Good job, this looks extremely expressive and with fewer corner cases ("dark knowledge") than MPL/SNS, and unlike Altair/Plotly doesn't require a whole browser to display the output!

Still, I'd like to ask if you considered alternatives to MPL for the back-end. It's a venerable but ancient project with years of accumulated technical debt, and I'm sure you had to deal with lots of inconsistencies there.

For example, PyQtGraph is an alternative with a clear class hierarchy and can handle large-scale datasets without slowing down (while anything non-trivial in MPL has you wait seconds to render).

(I'd love to hear more suggestions that don't require a JS engine and don't build on MPL.)

Thanks! I'm focused on building the user-facing API, as this is where I believe I'm best suited to make improvements due to my experience teaching and writing.

I'm definitely open to looking at alternative backends in the future and will check out PyQtGraph, but am sticking to matplotlib for now.

Given this, would you say your goal with Dexplot is to be a better Seaborn (and replace it given its dev state), basically the same usage cases but with improvements as you describe?

Thanks for the effort. Looks like a great project.

Correct, I'd like dexplot to be a superset of seaborn first, making it much easier to use for those that don't want to dip into matplotlib for making minor adjustments that are necessary for most plots (figsize, ticklabels, etc..).

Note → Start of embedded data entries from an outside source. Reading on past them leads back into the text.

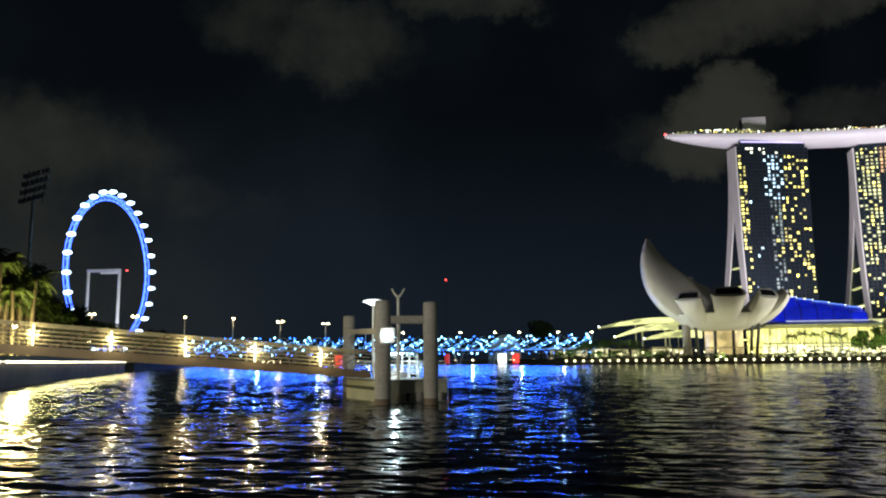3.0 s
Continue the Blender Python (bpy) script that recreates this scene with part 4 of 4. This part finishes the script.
bm = bmesh.new()
mid = (RB0 + RB1) / 2
box(bm, mid.x, mid.y, 7.5, d.length, 14, 2.0, math.atan2(d.y, d.x))
part("deck", bm, M_CONC, road)
for i in range(7):
    p = RB0 + d * (i + 0.5) / 7
    bm = bmesh.new()
    box(bm, p.x, p.y, -2, 3, 9, 9.4)
    part("pier", bm, M_CONC, road)


def street_lamp(at, h, double, label):
    ob = thing("street_lamp", at, label, "street lamp", "street lamps of the road bridge")
    bm = bmesh.new()
    tube(bm, [(0, 0, 0), (0, 0, h)], 0.28, 8, r2=0.16)
    part("pole", bm, M_STEEL, ob)
    for s in ((-1, 1) if double else (0.2,)):
        bm = bmesh.new()
        tube(bm, [(0, 0, h - 0.3), (s * 1.5, 0, h + 0.3)], 0.12, 6)
        part("arm", bm, M_STEEL, ob)
        bm = bmesh.new()
        ball(bm, (s * 1.6, 0, h + 0.3), 0.75, 8, 0.6)
        part("lantern", bm, E_LAMP, ob, "glowing warm lantern")


for az, el in ((-34.4, 3.2), (-31.7, 3.1), (-28.46, 3.06), (-25.21, 3.0), (-21.93, 2.8), (-18.7, 2.65)):
    p = on_road(az)
    dist = math.hypot(p.x, p.y)
    street_lamp(Vector((p.x, p.y, 9.5)), dist * math.tan(radians(el)) + 2.7 - 9.5, az > -23 or az < -29, "tall street lamp with warm lanterns on the road bridge")
    lamp("street_lamp_light", "POINT", (p.x, p.y - 1.5, dist * math.tan(radians(el)) + 2.7), (0, 0, 0), 2600, (1.0, 0.74, 0.45), 0.75)
for az in (-15.8, -13.1, -8.9, -6.4, -4.6, -1.8, 0.6):
    p = on_road(az)
    street_lamp(Vector((p.x, p.y, 9.5)), 9.5, False, "street lamp with a warm lantern behind the footbridge")

dome = thing("glass_dome", polar(-5.6, 600, 2.2), "pale glass dome behind the bridge, given a faint glow", "dome")
bm = bmesh.new()
ball(bm, (0, 0, 5), 12.0, 24, 1.2)
# the dome's light is put into its glass as faint emission
part("shell", bm, surface("pale_dome_glass_glow", (0.45, 0.5, 0.55), 0.3, vary=0.1, glow=(0.6, 0.75, 0.9), strength=0.06), dome, smooth=True)
# small lights low under the bridges; some red lights are built as stalls
stall = [("white_stall", -5.85, 5.2, 4.4, (1.0, 0.97, 0.92), 2.2), ("red_stall", -4.85, 5.2, 3.6, (1.0, 0.04, 0.03), 1.1), ("dim_red_glow", -9.85, 5.4, 2.2, (1.0, 0.04, 0.03), 0.35), ("far_red_glow", -17.75, 5.0, 3.4, (1.0, 0.05, 0.03), 1.0)]
for nm, az, h, w, c, e in stall:
    ob = thing("market_stall", polar(az, 440, 0), "small glowing stall tent standing for a light under the bridges", "stall")
    bm = bmesh.new()
    box(bm, 0, 0, 0.6, w, 3, h)
    part("tent", bm, glowing(nm + "_light", c, e), ob)
    bm = bmesh.new()
    box(bm, 0, 0, -1, w + 2, 5, 1.55)
    part("platform", bm, M_DARK, ob)
for i in range(26):
    az = rnd.uniform(-34, -1)
    ob = thing("bank_light", polar(az, 428, 0), "small warm light low on the far bank", "light", "lights under the bridge")
    bm = bmesh.new()
    tube(bm, [(0, 0, -1.0), (0, 0, 2.2)], 0.12, 5)
    part("stub", bm, M_DARK, ob)
    bm = bmesh.new()
    ball(bm, (0, 0, 2.4), rnd.uniform(0.22, 0.45), 6)
    part("bulb", bm, E_LAMP if rnd.random() < 0.7 else E_PROM, ob)
bm = bmesh.new()
prism(bm, [(-300, 540), (-60, 570), (-40, 470), (-24, 470), (-24, 600), (-300, 640)], -2.0, 1.2)
solid("far_bank", bm, M_LAND, "dark low bank behind the bridges", "bank", "structure")

# ---- observation wheel ----
wc = polar(-33.42, 794, 87.2)
wheel = thing("observation_wheel", (wc.x, wc.y, 2.2), "giant observation wheel with a blue lit rim and bright cabins", "observation wheel", turn=radians(94.0))
R = 72.5
wz = wc.z - 2.2
for x in (-1.6, 1.6):
    bm = bmesh.new()
    tube(bm, [(R * math.cos(k * math.tau / 112), x, wz + R * math.sin(k * math.tau / 112)) for k in range(112)], 0.42, 6, closed=True)
    part("rim", bm, E_WHEEL, wheel, "blue lit rim tube")
for rr in (R - 4.4,):
    bm = bmesh.new()
    tube(bm, [(rr * math.cos(k * math.tau / 112), 0, wz + rr * math.sin(k * math.tau / 112)) for k in range(112)], 0.38, 6, closed=True)
    part("inner_rim", bm, E_WHEEL, wheel, "blue lit inner rim tube")
bm = bmesh.new()
for k in range(112):
    a, b = k * math.tau / 112, (k + 1) * math.tau / 112
    ra, rb = (R, R - 4.4) if k % 2 else (R - 4.4, R)
    tube(bm, [(ra * math.cos(a), 0, wz + ra * math.sin(a)), (rb * math.cos(b), 0, wz + rb * math.sin(b))], 0.3, 4)
part("rim_lattice", bm, E_WHEEL, wheel)
cab = bmesh.new()
bmesh.ops.create_uvsphere(cab, u_segments=12, v_segments=8, radius=1.0, matrix=Matrix.Diagonal((2.2, 4.2, 2.0, 1)))
me_cab = mesh_of("cabin", cab, E_CABIN, True)
for k in range(28):
    a = (k + 0.5) * math.tau / 28
    shared("cabin", me_cab, wheel, Matrix.Translation(((R + 3.4) * math.cos(a), -3.4, wz + (R + 3.4) * math.sin(a))))
bm = bmesh.new()
tube(bm, [(0, -9, wz), (0, 9, wz)], 1.4, 16)
part("hub", bm, M_WHITE, wheel)
bm = bmesh.new()
for k in range(56):
    a = k * math.tau / 56
    tube(bm, [(0, 5 if k % 2 else -5, wz), ((R - 4) * math.cos(a), 0, wz + (R - 4) * math.sin(a))], 0.03, 3)
tagged(part("spoke_cabling", bm, M_DARK, wheel), kind="stuff")
for x in (-9.5, 21.5):
    bm = bmesh.new()
    tube(bm, [(0, x, -0.5), (0, x, wz + 2)], 1.6, 12, r2=1.35)
    part("support_column", bm, M_TOWERWALL, wheel, "pale support column")
bm = bmesh.new()
box(bm, 0, 6, wz + 0.4, 2.6, 33, 2.6)
part("cross_beam", bm, M_TOWERWALL, wheel)
# unseen spot added to brighten the wheel's pale supports
lamp("wheel_fill_spot", "SPOT", polar(-32.5, 730, 8), polar(-34, 794, 70), 260000, (0.95, 0.95, 1.0), 1.0, 60)


def beacon_mast(az, d, el, label):
    h = d * math.tan(radians(el)) + 2.7
    ob = thing("beacon_mast", polar(az, d, 2.2), label, "mast")
    bm = bmesh.new()
    tube(bm, [(0, 0, -3), (0, 0, h - 2.2)], 0.25, 6, r2=0.12)
    part("pole", bm, M_DARK, ob)
    bm = bmesh.new()
    ball(bm, (0, 0, h - 2.0), d * 0.0012, 8)
    part("beacon", bm, E_RED, ob, "red beacon light")


beacon_mast(-9.9, 900, 5.84, "dark slender mast with a red beacon")
beacon_mast(-32.37, 850, 6.22, "dark slender mast with a red beacon beside the wheel")

# ---- trees and floodlight mast on the quay ----
mast = thing("floodlight_mast", polar(-38.35, 215, 3.0), "tall stadium floodlight mast, unlit", "floodlight mast")
bm = bmesh.new()
tube(bm, [(0, 0, 0), (0, 0, 40.5)], 0.55, 10, r2=0.35)
part("pole", bm, M_STEEL, mast)
bm = bmesh.new()
for i in range(4):
    tube(bm, [(-3.6 + 0.3 * i, 0, 39.2 + i * 2.1), (3.6 + 0.3 * i, 0, 40.7 + i * 2.1)], 0.15, 5)
for s in (-2.6, 0, 2.6):
    tube(bm, [(s, 0, 39), (s + 1.0, 0, 47.5)], 0.12, 5)
part("head_frame", bm, M_STEEL, mast)
for i in range(4):
    for j in range(6):
        bm = bmesh.new()
        box(bm, -3.2 + 1.25 * j + 0.3 * i, -0.3, 39.1 + i * 2.1 + j * 0.26, 0.9, 0.6, 1.1)
        part("floodlight", bm, M_GREY, mast)
for i, (az, dd, h) in enumerate(((-39.4, 112, 12.0), (-38.5, 120, 11.6), (-38.0, 108, 9.5), (-39.9, 104, 11.0), (-37.6, 124, 9.0), (-40.6, 110, 12.5), (-42.0, 108, 12), (-39.0, 106, 8.0), (-38.3, 114, 7.0), (-37.9, 118, 6.5), (-39.6, 109, 7.0), (-38.8, 124, 10.0), (-39.2, 118, 9.0), (-38.6, 110, 8.5), (-39.7, 116, 9.5), (-38.1, 116, 8.0), (-40.1, 108, 8.5), (-37.5, 120, 7.5))):
    palm(polar(az, dd, 3.5), h, 60 + i, "tall feathery palm on the quay, lit yellow from below", 2.5, "quay palms")
for i, (az, dd, h, sp) in enumerate(((-36.6, 150, 9.5, 6), (-35.7, 158, 9.0, 6.5), (-34.9, 168, 7.5, 6), (-37.4, 140, 9.5, 5), (-40.6, 140, 16, 7), (-34.0, 185, 6.0, 6), (-41.5, 128, 15, 7))):
    tree(polar(az, dd, 3.5), h, sp, 80 + i, "dense dark shrub tree on the quay", 1500, 0.45, "dark quay trees")
for i, (az, dd, h, sp) in enumerate(((-38.9, 116, 12.5, 4.5), (-39.9, 112, 13.0, 4.5), (-38.0, 122, 9.0, 4.0), (-37.3, 126, 7.0, 4.5))):
    tree(polar(az, dd, 3.5), h, sp, 120 + i, "leafy tree on the quay, lit yellow-green from below", 1600, 0.32, "leafy quay trees")
for az, dd in ((-39.0, 100.5), (-38.2, 105), (-39.8, 99)):
    lamp("garden_uplight", "POINT", polar(az, dd, 5.0), (0, 0, 0), 3600, (1.0, 0.80, 0.30), 0.2)
for az, dd, h in ((-38.9, 98, 3.2), (-35.4, 175, 4.8), (-34.9, 178, 5.0), (-34.5, 182, 3.6)):
    ob = thing("garden_lamp", polar(az, dd, 3.5), "short garden lamp glowing warm on the quay", "lamp")
    bm = bmesh.new()
    tube(bm, [(0, 0, 0), (0, 0, h)], 0.07, 6)
    part("post", bm, M_STEEL, ob)
    bm = bmesh.new()
    ball(bm, (0, 0, h + 0.2), 0.32, 8)
    part("globe", bm, E_LAMP, ob)
for az, h in ((-30.7, 8.5), (-29.9, 8)):
    tree(polar(az, 520, 9.5), h, 8, 97, "dark tree beyond the road bridge", 900, 0.8)

# ---- dark bank where the footbridge lands ----
bm = bmesh.new()
prism(bm, [tuple(polar(a, d).xy) for a, d in ((-31.6, 250), (-28.0, 420), (-27.2, 470), (-28.5, 530), (-40, 520), (-40, 300), (-34.5, 240))], -2.0, 2.6)
solid("landing_bank", bm, M_LAND, "dark low bank where the footbridge lands", "bank", "structure")
for i, (az, dd, h, sp) in enumerate(((-28.9, 440, 14.0, 7), (-29.8, 425, 16.0, 8), (-30.8, 410, 15.5, 8), (-31.7, 390, 14.0, 8), (-32.7, 370, 13.0, 8), (-33.7, 350, 12.5, 8), (-34.8, 340, 13.0, 8), (-36.0, 330, 13.0, 8), (-30.3, 455, 17.5, 8), (-29.2, 450, 15.5, 8))):
    tree(polar(az, dd, 2.6), h, sp, 140 + i, "dense dark tree on the bank by the footbridge", 1500, 0.8, "bank trees")
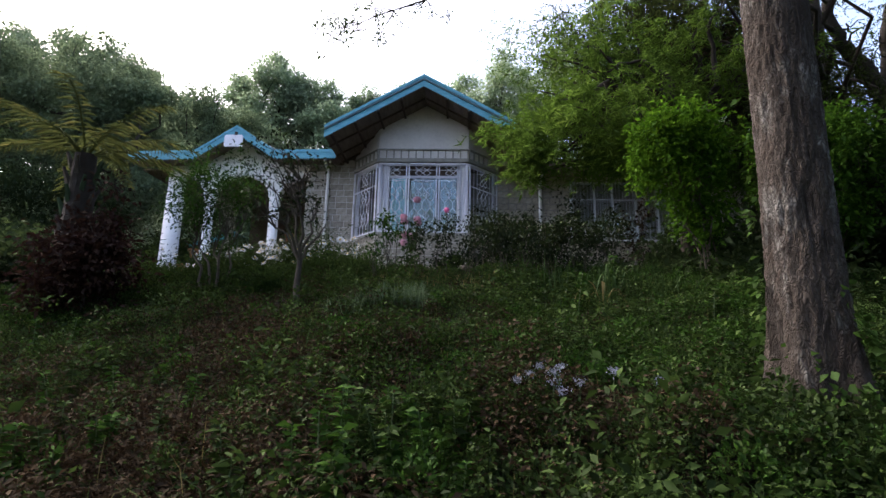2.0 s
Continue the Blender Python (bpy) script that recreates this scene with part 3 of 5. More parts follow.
sheet(psof, (-6.42, PF + 0.03, 7.40), (-5.16, PF + 0.03, 8.22), (-5.16, 15.3, 8.22), (-6.42, 15.3, 7.40), 0.03)
hpart("porch_soffit", psof, M_SOFFIT, "brown boarded porch soffit")
psof = Shape()
sheet(psof, (-5.16, PF + 0.03, 8.22), (-3.9, PF + 0.03, 7.42), (-3.9, 15.3, 7.42), (-5.16, 15.3, 8.22), 0.03)
hpart("porch_soffit", psof, M_SOFFIT, "brown boarded porch soffit")
psof = Shape()
sheet(psof, (-3.9, PF + 0.03, 7.42), (-1.9, PF + 0.03, 7.44), (-1.9, 15.3, 7.44), (-3.9, 15.3, 7.42), 0.03)
hpart("porch_soffit", psof, M_SOFFIT, "brown boarded porch soffit")
psof = Shape()
sheet(psof, (-8.55, 15.5, 7.30), (-3.0, 15.5, 7.30), (-3.0, 19, 7.30), (-8.55, 19, 7.30), 0.04)
hpart("porch_soffit", psof, M_SOFFIT, "brown boarded porch soffit")
for x, z in ((-7.6, 7.31), (-6.42, 7.36), (-5.8, 7.76), (-4.5, 7.76), (-3.9, 7.38), (-3.1, 7.38)):
    hpart("porch_batten", Shape().box(x - 0.025, PF + 0.03, z, x + 0.025, 15.27, z + 0.05), M_BEAM)
for y in (16.2, 17.0, 17.8):
    hpart("ceiling_batten", Shape().box(-7.4, y, 7.26, -3.06, y + 0.05, 7.3), M_BEAM)

# right wing eave
fascia_board([(3.7, 7.27), (12.8, 7.27)], 14.3, 0.22, teeth=0.09, mat=M_BEAM, label="dark brown eave board")
wing = Shape()
sheet(wing, (3.55, 14.28, 7.23), (12.8, 14.28, 7.23), (12.8, 22.4, 8.9), (3.55, 22.4, 8.9))
hpart("wing_roof", wing, M_ROOF, "dark sheet-metal wing roof")
wsof = Shape()
sheet(wsof, (3.0, 14.34, 7.08), (12.8, 14.34, 7.08), (12.8, 15.3, 7.08), (3.0, 15.3, 7.08), 0.03)
hpart("wing_soffit", wsof, M_SOFFIT)

# second window
win2 = hpart("window", Shape().box(WIN2[0], 15.26, WIN2[2], WIN2[1], 15.36, WIN2[2] + 0.06), M_PAINT, "wide barred window in white frame")
part("head_rail", Shape().box(WIN2[0], 15.26, WIN2[3] - 0.06, WIN2[1], 15.36, WIN2[3]), M_SHADE_PAINT, win2)
WX = [5.2, 5.95, 6.5, 7.2, 7.86, 8.52]
for k, x in enumerate(WX):
    x = min(max(x, WIN2[0] + 0.035), WIN2[1] - 0.035)
    part("mullion", Shape().box(x - 0.027, 15.26, WIN2[2] + 0.06, x + 0.027, 15.36, WIN2[3] - 0.06), M_SHADE_PAINT, win2)
for a, b in zip(WX, WX[1:]):
    nb = 6
    for i in range(nb):
        x = a + 0.05 + (b - a - 0.1) * (i + 0.5) / nb
        part("grille_bar", Shape().tube([(x, 15.24, WIN2[2] + 0.03), (x, 15.24, WIN2[3] - 0.03)], 0.0065, 4, False), M_SHADE_PAINT, win2)
    part("grille_rail", Shape().box(a, 15.235, 6.32, b, 15.245, 6.35), M_SHADE_PAINT, win2)
    pane = part("pane", Shape().box(a + 0.03, 15.31, WIN2[2] + 0.06, b - 0.03, 15.316, WIN2[3] - 0.06), M_GLASS, win2)
    pane.visible_shadow = False

# rain pipes
for x, drop, lab in ((-2.35, 0.0, "white rain downpipe bent under the gutter"), (4.28, 0.36, "white rain downpipe with flaking paint")):
    pts = [(x, 14.72, 7.42 - drop), (x, 14.78, 7.34 - drop), (x, 15.12, 7.22 - drop), (x, 15.19, 7.1 - drop), (x, 15.19, 3.1)]
    pipe = hpart("downpipe", Shape().tube(pts, 0.05, 12), M_WHITE, lab, True)
    for z in (4.3, 5.6, 6.6):
        part("bracket", Shape().box(x - 0.07, 15.17, z, x + 0.07, 15.29, z + 0.03), M_METAL, pipe)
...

There should be a library to do exploratory data analysis quickly, without having to touch matplotlib, numpy, or pandas, and without installing something like pandas-profiling to make reports.

This is where the apps will come in to allow users to quickly generate reports on things like missing values, duplicate rows/columns, outliers/bad data, view different colors, etc...

To be honest I thought the fig on the right was your proposal. You better improve the default. Plus when you compare the data should be the same.
The data is the same. Dexplot automatically sorts the xtick labels alphabetically. Seaborn uses order of appearance. For the seaborn plot, the figure size and dpi have to be manually adjusted and there is no option to wrap the tick labels. They are a mess and overlap one another. The tick label wrapping is a huge win imo, otherwise you have to rotate them, which makes long labels look terrible.